Муж шлет Вам привет, а я от души целую и желаю удачи во всем, и рисуйте, рисуйте много, а когда-нибудь пришлите мне какой-нибудь маленький этюд, которого не жаль, и это будет большой радостью.
Ваша Вега
5.
8 декабря 1968
Дорогая Светлана, растерялась и заблудилась среди самых разнообразных дел. На первом месте – подготовка книги, происходящая преимущественно в голове, – так как я привыкла нескромно повторять слова Расина: «Книга готова, остается ее написать». Пока внутри меня не улеглись мысли, образы и слова, пока я не ощутила их пропорции и всего прочего, я бумагу не порчу, и со стороны кажется, что ничего не делаю, на самом же деле делаю и больше, и труднее, чем когда сажусь барабанить страницы.

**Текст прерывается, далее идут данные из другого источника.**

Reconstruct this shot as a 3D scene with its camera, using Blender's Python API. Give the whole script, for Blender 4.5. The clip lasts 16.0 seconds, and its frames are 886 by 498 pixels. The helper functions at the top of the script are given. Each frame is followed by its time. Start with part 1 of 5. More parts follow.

Но какая радость – читать все прекрасные книги, которыми меня задарили в Москве! Как возмутительно, как обидно мало знали мы здесь о настоящей советской стране, как нехватало ее подлинного лица, только мерцавшего сквозь военные сводки, всегда на 90% затушенные паразитами в подпольных радиоаппаратах, во время самых страшных и героических военных операций! Как неясно мы себе представляли ту жизнь, когда о ней тускло и скупо говорили даже очевидцы, даже люди с Родины! Что делали бы люди, не будь на свете писателей? Стыдно признаться, но теперь я вижу, что здешнее представление о советском человеке весьма похоже на те портреты, которые делаются «по точному описанию», заочно, или на собственное мое, – в детстве, – представление об Англии, которое я строила по Диккенсу, с Лондоном, пересаженным мною в Петербург, невероятно фальшивым, но казавшимся мне настоящим. Книги иметь было очень трудно. Когда они начали появляться в продаже, в Европе, то на них надо было записываться, книжные магазины всё путали, по заглавию не угадаешь, что стоит читать, вот и получалось, что мы все топчемся на произведениях времен гражданской войны, да на белогвардейцах, надоевших до оскомины, как в жизни, так и в литературе…
Вспоминаю, что одна знакомая русская, в Берне, сказала мне как-то, что у нее случайно «завалялась» какая-то скучная книжка, которую у нее не хватает духа прочитать. Это оказалась прелестная лирическая повесть Владимира Солоухина, совершенно меня очаровавшая. Прочитав и возвращая ее моей знакомой, я кое-что рассказала о прочитанном, после чего очень скоро сказала мне по телефону, что «зачиталась», читала до утра и пришла в восторг. Потом она же только и говорила, что о Суздале, о Загорске, о кружевницах и охала, что ничего этого никогда не знала. Да и кто знал, кроме специалистов в той или иной области, да и то лишь «о прошлом», не представляя себе, как это прошлое выросло, перешло в настоящее и что оно из себя сделало… Простите, что я так распространяюсь на волнующие меня темы. Вас, Алену, тысячи Ваших современников не может ничто удивлять в своем доме, который все вы, так или иначе, строите. Невольно напрашивается маленький анекдот про лягушку, пораженную океаном и спросившую у рыбы: «Ну, как у вас там, в океане?» – «В каком-таком океане?» – удивилась рыба, для которой это чудо было привычной стихией. Я себя ясно вижу в роли такой лягушки!